A high school English teacher in Georgia delivers a withering critique of the conservative crusade to undermine public education. Ian Altman suggests that what drives the effort is fear of enlightenment — and fear of being found out:
The current horde of book banners and goons at education board meetings (not a new thing in this country) could be seen as evidence of how education fails, thanks to teachers dutifully following instructions and carefully avoiding the touchy political matters that lie at the heart of any serious study of literature and history. These adults’ caterwauling grew out of the wholesome compliance and deference to rules and decorum they learned in school, though without seeming to have paid much attention to what they read. We do not need to look beyond ostensibly respectable classics to see the irony that almost anything worth reading and studying will be filled with morally ambiguous and repugnant characters, narrate foolish or appalling behavior, and cause us to engage with discomfiting ideas. The desire to avoid good literature — or to teach it badly, as though it were somehow safe — comes at the cost of intellectual and moral stunting.
It is not unusual, for example, to find antiheroes in American war novels: Stephen Crane’s The Red Badge of Courage has Henry Fleming fleeing the battle and seeking to overcome his shame; in Ernest Hemingway’s A Farewell to Arms, Frederic Henry takes shrapnel while eating a piece of cheese, saying that words like courage are obscene, and escapes summary execution from his own allies; Joseph Heller’s Catch-22 identifies not the Nazis but the U.S. Army bureaucracy as Yossarian’s enemy. As for family values, recall Mercutio teasing Romeo with an image of anal sex, Edna Pontellier’s adultery and suicide in The Awakening, Odysseus and Telemachus torturing Melanthius to death and feeding his genitals to dogs. And race cannot be sidelined: the tragedy of Faulkner’s Absalom, Absalom! is caused not by incest but by the threat of miscegenation, and Richard Wright’s Native Son spins a doomed web with an executioner at its heart. We don’t need any theory, critical or otherwise, to justify teaching these books. This is the work of a public school teacher. Teachers didn’t invent the subversion threaded throughout canonical literature or the thorns and complexity of history. Reading anything worthwhile means discovering those ideas, as I did when a student’s comment about the theft of Black Americans’ history caused me to rethink how I taught August Wilson’s play The Piano Lesson. As I thought about what he said, it became clear to me how different it is merely to have history than to possess it, with all the ethical and political weight that possession carries. Teaching that through the play’s symbolism gave students a new way to interpret some facets of America’s twentieth century. Perhaps some adults are frightened not of what students will learn about themselves but of what they’ll learn about their parents and older generations.

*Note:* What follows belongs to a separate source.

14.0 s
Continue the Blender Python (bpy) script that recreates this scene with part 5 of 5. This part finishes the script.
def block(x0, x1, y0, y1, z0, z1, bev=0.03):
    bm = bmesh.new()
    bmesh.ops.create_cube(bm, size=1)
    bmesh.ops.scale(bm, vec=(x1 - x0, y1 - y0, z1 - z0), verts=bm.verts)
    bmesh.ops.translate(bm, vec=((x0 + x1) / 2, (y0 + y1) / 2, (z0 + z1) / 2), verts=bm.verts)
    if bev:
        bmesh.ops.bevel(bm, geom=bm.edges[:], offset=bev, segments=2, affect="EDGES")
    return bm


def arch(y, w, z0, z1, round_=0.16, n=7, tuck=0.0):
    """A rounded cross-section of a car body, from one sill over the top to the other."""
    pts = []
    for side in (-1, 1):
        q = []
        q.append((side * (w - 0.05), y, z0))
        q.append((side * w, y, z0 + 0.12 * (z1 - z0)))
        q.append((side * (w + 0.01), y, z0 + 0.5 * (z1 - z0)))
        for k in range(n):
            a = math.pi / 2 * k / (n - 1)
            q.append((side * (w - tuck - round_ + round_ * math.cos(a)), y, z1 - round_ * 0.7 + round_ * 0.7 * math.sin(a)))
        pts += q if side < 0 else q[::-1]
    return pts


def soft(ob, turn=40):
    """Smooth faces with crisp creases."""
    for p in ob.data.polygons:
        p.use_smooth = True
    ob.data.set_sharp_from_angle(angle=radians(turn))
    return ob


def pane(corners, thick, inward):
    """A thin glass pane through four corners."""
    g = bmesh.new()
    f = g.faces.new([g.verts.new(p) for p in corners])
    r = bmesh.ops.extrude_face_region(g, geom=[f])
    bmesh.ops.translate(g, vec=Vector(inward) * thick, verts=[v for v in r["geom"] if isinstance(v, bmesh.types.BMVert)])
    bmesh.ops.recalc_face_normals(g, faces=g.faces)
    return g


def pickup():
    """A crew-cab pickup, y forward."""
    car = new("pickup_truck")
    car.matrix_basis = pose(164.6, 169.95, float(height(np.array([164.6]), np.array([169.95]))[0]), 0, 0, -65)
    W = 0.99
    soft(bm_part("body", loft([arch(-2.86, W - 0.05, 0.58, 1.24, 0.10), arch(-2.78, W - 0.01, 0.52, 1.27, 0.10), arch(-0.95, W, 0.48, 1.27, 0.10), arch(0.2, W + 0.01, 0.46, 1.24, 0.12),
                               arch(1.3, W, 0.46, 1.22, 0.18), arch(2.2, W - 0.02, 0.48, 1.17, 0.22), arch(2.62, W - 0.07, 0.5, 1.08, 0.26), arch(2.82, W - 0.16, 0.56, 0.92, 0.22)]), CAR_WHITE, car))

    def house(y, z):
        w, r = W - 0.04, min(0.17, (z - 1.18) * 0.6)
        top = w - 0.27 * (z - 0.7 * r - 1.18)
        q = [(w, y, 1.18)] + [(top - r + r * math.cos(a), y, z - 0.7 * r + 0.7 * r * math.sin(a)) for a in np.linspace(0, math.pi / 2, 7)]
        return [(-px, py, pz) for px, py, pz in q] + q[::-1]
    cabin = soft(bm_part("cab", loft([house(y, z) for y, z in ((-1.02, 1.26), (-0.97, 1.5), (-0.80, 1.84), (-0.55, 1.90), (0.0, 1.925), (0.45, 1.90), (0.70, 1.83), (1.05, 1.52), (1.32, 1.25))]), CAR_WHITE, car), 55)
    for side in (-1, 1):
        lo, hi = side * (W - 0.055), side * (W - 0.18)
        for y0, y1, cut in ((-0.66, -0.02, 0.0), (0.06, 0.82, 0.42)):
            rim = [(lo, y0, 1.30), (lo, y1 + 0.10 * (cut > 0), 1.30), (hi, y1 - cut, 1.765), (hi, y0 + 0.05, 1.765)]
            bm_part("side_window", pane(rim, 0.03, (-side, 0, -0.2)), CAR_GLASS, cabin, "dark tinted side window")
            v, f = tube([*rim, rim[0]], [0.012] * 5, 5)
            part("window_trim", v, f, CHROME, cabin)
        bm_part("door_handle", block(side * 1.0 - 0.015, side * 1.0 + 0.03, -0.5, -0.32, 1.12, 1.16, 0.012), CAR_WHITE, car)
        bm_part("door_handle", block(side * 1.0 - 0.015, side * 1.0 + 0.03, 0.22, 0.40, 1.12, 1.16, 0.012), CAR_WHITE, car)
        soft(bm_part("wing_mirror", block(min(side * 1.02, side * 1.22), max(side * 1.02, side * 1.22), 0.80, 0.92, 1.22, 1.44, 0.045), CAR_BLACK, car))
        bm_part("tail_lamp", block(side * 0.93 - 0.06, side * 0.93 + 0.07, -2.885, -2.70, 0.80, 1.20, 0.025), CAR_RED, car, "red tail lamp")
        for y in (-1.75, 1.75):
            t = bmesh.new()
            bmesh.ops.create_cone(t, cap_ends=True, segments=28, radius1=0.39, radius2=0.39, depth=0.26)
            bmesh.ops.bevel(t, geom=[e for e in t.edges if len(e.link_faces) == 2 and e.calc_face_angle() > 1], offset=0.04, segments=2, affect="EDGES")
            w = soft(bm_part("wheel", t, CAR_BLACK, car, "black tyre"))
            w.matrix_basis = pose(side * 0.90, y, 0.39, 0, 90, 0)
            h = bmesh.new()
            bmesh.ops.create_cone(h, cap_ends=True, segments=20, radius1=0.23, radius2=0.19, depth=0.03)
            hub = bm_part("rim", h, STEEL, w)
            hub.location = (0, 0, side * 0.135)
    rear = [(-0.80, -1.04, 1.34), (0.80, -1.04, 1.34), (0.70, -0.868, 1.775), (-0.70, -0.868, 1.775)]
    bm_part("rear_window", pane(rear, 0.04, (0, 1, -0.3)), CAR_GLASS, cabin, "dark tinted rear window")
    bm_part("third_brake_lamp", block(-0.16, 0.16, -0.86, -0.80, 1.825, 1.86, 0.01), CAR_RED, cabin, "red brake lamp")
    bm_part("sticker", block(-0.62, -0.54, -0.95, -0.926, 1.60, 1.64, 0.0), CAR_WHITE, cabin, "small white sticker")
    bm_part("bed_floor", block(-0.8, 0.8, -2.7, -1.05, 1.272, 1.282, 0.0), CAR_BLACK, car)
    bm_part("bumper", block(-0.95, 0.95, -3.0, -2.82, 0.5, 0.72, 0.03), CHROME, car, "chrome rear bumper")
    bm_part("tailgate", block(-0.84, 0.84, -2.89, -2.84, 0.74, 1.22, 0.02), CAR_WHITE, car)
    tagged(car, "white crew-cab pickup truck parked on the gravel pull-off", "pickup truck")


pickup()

Those who trouble over this could learn something from Fyodor Dostoevsky’s The Brothers Karamazov. In it Ivan dreams that the Grand Inquisitor arrests the risen Christ to preserve happiness and the security of not having to choose good over evil, arguing that having the power of choice does not help the church, that moral freedom is too awful a burden for most people to bear. We wouldn’t be wrong to detect Lucifer’s pride in the inquisitor’s arguments. For all their talk of liberty, those who would threaten and abuse teachers and proclaim which books are evil seem awfully afraid of their children having the power to choose virtue.